Many years ago, Milton Friedman explained something that should never have needed explaining, when, writing for the New York Times Magazine, he reminded his readers what —and whom — a company is meant to be for:

In a free-enterprise, private-property system, a corporate executive is an employee of the owners of the business. He has direct responsibility to his employers. That responsibility is to conduct the business in accordance with their desires, which generally will be to make as much money as possible while conforming to [the] basic rules of . . . society, both those embodied in law and those embodied in ethical custom. . . .

What does it mean to say that the corporate executive has a “social responsibility” in his capacity as businessman? If this statement is not pure rhetoric, it must mean that he is to act in some way that is not in the interest of his employers.

The executives who retool a company’s mission to suit a particular conception of “social responsibility” are spending shareholders’ money on a moral agenda unrelated to company objectives, an affront that’s only made worse if their crusade depresses returns, share price, or both.

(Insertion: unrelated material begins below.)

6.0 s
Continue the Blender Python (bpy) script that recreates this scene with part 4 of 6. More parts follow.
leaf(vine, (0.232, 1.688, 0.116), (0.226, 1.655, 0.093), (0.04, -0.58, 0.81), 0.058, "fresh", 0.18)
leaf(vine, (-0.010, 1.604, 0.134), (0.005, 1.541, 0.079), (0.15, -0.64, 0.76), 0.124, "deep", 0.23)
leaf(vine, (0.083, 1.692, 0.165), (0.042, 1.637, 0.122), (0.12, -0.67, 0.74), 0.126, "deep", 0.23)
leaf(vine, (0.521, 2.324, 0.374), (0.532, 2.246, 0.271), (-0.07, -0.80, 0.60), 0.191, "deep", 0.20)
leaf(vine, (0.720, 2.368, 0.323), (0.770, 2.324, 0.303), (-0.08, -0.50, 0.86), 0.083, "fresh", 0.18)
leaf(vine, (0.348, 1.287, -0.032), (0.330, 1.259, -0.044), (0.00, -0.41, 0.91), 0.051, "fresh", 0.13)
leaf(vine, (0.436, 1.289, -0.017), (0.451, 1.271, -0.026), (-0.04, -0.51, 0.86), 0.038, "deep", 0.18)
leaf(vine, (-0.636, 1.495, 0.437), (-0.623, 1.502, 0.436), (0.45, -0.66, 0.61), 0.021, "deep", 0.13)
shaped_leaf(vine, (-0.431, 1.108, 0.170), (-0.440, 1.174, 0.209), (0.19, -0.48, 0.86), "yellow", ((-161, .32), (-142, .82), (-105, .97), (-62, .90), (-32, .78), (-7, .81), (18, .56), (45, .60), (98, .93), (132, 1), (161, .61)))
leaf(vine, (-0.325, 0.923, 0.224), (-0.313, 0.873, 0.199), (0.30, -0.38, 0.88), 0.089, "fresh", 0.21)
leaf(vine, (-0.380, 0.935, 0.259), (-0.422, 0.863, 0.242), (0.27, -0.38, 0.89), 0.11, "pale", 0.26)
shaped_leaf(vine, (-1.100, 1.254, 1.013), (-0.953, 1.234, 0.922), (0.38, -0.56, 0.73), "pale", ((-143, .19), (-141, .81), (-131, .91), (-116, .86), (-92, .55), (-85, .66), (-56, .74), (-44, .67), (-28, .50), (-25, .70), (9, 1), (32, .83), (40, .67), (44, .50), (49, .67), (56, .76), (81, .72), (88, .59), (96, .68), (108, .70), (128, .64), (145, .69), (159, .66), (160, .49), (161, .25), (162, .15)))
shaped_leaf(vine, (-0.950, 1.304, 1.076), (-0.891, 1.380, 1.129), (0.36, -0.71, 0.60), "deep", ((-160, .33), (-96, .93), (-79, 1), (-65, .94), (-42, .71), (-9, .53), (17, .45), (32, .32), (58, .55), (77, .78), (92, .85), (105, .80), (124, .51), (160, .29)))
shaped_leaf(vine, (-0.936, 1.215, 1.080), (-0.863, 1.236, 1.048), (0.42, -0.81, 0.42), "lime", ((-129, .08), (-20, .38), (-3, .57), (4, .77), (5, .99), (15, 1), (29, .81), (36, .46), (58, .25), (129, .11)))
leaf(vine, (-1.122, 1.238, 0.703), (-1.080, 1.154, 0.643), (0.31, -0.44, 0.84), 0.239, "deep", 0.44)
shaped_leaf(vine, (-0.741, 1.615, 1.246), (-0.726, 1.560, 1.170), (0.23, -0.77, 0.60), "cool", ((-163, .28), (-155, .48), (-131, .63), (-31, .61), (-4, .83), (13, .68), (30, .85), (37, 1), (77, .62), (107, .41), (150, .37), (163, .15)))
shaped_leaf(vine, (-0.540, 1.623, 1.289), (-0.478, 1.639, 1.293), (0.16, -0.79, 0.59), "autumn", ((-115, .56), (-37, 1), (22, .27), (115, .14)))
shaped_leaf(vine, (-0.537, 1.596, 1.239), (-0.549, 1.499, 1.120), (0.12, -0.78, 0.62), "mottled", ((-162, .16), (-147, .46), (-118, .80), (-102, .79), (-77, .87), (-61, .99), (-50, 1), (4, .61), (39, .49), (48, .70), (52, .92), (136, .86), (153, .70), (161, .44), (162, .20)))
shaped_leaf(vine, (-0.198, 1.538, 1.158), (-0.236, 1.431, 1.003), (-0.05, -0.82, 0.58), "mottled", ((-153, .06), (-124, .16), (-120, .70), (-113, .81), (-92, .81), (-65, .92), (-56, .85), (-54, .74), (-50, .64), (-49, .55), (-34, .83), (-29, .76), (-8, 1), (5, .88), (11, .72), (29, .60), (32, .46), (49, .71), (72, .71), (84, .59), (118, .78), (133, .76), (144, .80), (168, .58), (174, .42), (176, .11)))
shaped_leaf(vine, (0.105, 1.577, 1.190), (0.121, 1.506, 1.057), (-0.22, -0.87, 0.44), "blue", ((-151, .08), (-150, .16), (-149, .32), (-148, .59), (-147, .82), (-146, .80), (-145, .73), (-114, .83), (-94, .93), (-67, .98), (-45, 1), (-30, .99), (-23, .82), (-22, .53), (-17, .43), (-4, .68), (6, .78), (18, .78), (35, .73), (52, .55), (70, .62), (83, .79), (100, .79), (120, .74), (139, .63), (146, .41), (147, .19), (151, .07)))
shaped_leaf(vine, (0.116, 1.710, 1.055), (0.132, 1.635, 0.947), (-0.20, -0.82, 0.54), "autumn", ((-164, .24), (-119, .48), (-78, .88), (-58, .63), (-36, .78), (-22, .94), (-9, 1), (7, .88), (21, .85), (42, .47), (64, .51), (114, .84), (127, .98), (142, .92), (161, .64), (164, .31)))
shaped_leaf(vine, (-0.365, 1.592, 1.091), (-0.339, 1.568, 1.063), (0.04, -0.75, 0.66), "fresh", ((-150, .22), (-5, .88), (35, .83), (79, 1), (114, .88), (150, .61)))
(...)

Friedman was writing in 1971. Since then, like so many bad ideas, corporate social responsibility has become institutionalized. To take a recent example, in 2017 JP Morgan Chase gave $500,000 to the Southern Poverty Law Center, an organization that, sadly, has strayed far from its original ideals. Had they learned of it, this gift would probably have irritated a good many shareholders. The employee who had to justify it was — you guessed it — the bank’s “head of corporate responsibility,” a title that signifies how deep the rot has gone.